Todo comenzó en diciembre del 2022, cuando una docente del Colegio Santísimo Rosario junto a un grupo de voluntarios llevaron cajas navideñas para las familias del barrio y ahí las mujeres le comunicaron su deseo por terminar la escuela. Comenzaron las charlas con la directora de adultos del Ministerio de Educación de la provincia, con la ministra, con el Municipio de Villa Gobernador Gálvez que aportó el container; y el trabajo del grupo de voluntarios junto a las Hermanas Dominicas, ambos grupos pertenecientes a la comunidad educativa del colegio fueron también una clave. En mayo del 2023, la extensión áulica ya estaba funcionando. “Esto es lo que ocurre, cuando hay gente solidaria que se une”, dijo una vez Gabriela, una de las Hermanas, quién además se reúne semana tras semana con las mujeres para trabajar y charlar sobre diferentes aspectos de la espiritualidad, de la interioridad. Si bien las mujeres reconocen que tomaron la decisión de estudiar en su mayoría, por sus hijos, también reconocen que lo hicieron por ellas mismas, para dedicarse un tiempo; “Yo antes, no me ocupaba de mí, me ocupaba de todo el mundo, menos de mí”, expresó Andrea.

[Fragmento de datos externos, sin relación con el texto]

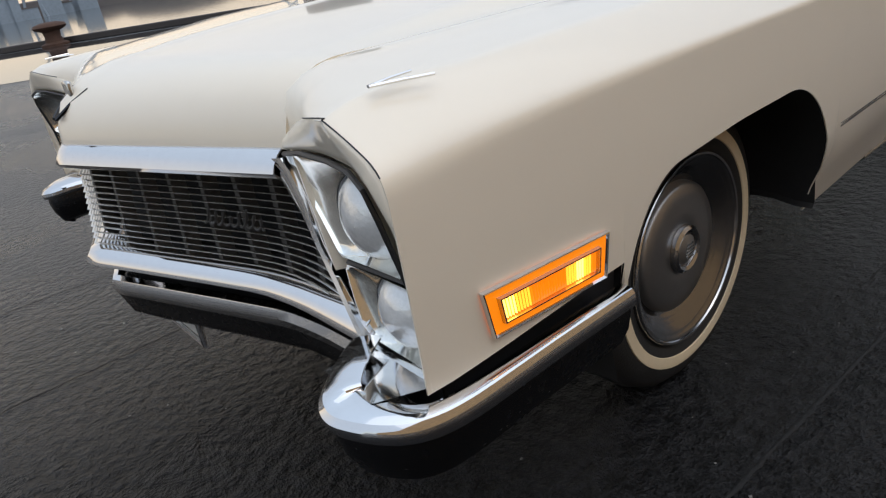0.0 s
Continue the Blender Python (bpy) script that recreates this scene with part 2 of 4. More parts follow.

Ella es otra de las mujeres que son testigo del cambio que provocó la escuela en su vida. Está a un mes de terminar el secundario, y muy entusiasmada por seguir estudiando un profesorado, quiere ser seño de Catequesis; su participación en la Comunidad del barrio la hizo descubrir que le gustaba mucho la religión.

“La escuela… haber puesto una escuela acá, tan cerca nuestro, nos ayuda a un montón de gente, porque hay gente de todas las edades, y hay muchos que quieren el día de mañana seguir estudiando otra cosa, trabajar; tengo compañeras que quieren ser enfermeras y esto les sirvió mucho, nos sirvió mucho, a nosotros. Así que, la verdad… me genera un orgullo”, reflexionó Andrea con la voz firme y la mirada decidida. Sus ojos confirman cada una de esas palabras.

Con la tarde, el brillo del sol se va apagando; pero el brillo de los colores en las cartucheras, de las mochilas, de las miradas, sonrisas, y la vida en transformación de aquellas mujeres de La Ribera, que son madres, esposas, abuelas, pescadoras y alumnas es cada vez más intenso.